UK designer Thomas Heatherwick is launching his Humanise campaign today. In this interview, the director of the team leading the initiative, Matt Bell, explains what it aims to achieve.
Named Humanise, the campaign aims to put into action the ideas outlined in Heatherwick's book Humanise, a Maker's Guide to Building Our World – including putting "an end to boring buildings".
"This campaign is trying to stem the tide and spark a public conversation about the way buildings make us feel," Bell told Dezeen.
"We're trying to change the mindset and values behind a 'blandemic' that's bad for our health, bad for society and bad for the planet."
"A lot of cities around the world have been engulfed in boring, soulless buildings," he continued. "That's not a niceness problem, it's a civic and public-health issue, as research from the field of neuro-aesthetics reveals how this impacts on our wellbeing."
"Our first task is to change awareness"
Bell explained that the campaign's initial task will be to encourage people to care more about the buildings around them and build the belief that they can contribute to improving the overall quality of the built environment.
"Humanise is asking why so many places feel joyless and depressing, how did this happen and how can we start creating more buildings that last and are loved?" he said.
"Our first task is to change awareness – make it personal, make people care, give people some sense of agency over what gets built."
The project will initially be funded by Heatherwick Studio, which has completed numerous buildings that are rarely described as dull, including an art gallery in Cape Town carved out of grain silos, a park supported on 132 concrete columns above the Hudson River and a shopping centre in Shanghai covered in 1,000 trees.
Although not dull, many of its projects have been controversial, including its proposed Garden Bridge in London.
"You have to inspire public demand"
"Heatherwick Studio is paying for a team of three people for the next two years to get things moving," explained Bell.
"But this initiative belongs to anyone who chooses to get involved.
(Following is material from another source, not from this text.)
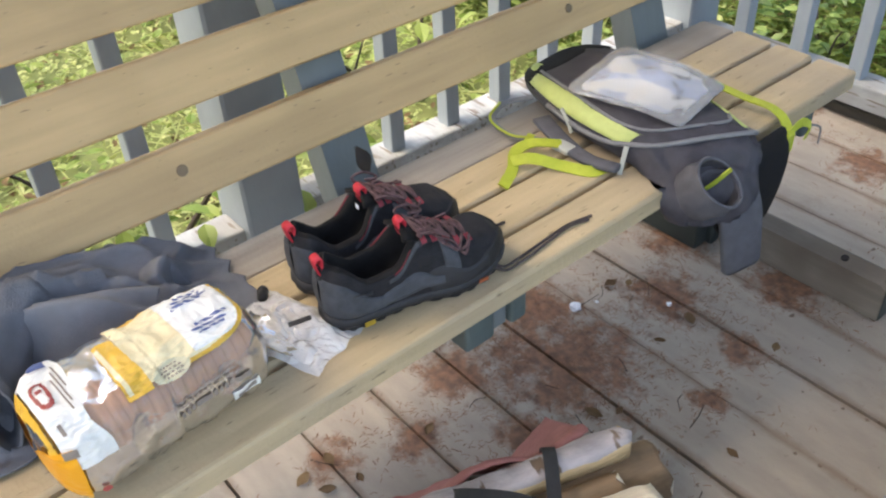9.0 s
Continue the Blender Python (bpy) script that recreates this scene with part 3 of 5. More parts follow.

We're looking to draw in cities, companies and community organisations as equal partners and turn it into a movement that can champion radically more human buildings."
Bell believes that the key to changing how buildings appear and improving people's experience of buildings is to encourage the public to have stronger opinions on the built environment and believe that they can impact it.
"I've been campaigning for 30 years since my first job as a youth worker, on everything from social justice to the built environment," he said.
"What I now know is you have to inspire public demand. It's not enough to win the professional debate, and government policies come and go – usually having been ignored," he continued.
"The thing that works is a shift in the public consensus about what is acceptable. It's happened on pesticides, plastic, drink driving, and racism. Now we need it on building design."
"Ten million conversations" target
According to Bell the team will consider the project a success if the campaign starts "10 million conversations" and leads to clients regularly wanting to understand the impact their projects have on people not directly using their buildings.
"We've set a target of sparking 10 million conversations around the world," he said. "That will give us a barometer to gauge whether people are interested."
"We need to get the idea of emotion as a function embedded in the way that architecture is taught. And we have to establish the concept of a human premium and use this to help people justify the additional investment it always takes to create genuinely human buildings."
"Ultimately, success will be a time when clients routinely ask how your design is going to impact on the passers-by, and every building of any scale is interesting, regardless of its style," he added.
Along with the book, Heatherwick has also recently outlined his thoughts on the "blandemic" in a three-part series on BBC Radio 4 called Building Soul with Thomas Heatherwick.
On the show, he stated that Le Corbusier was responsible for architecture's "global blandemic".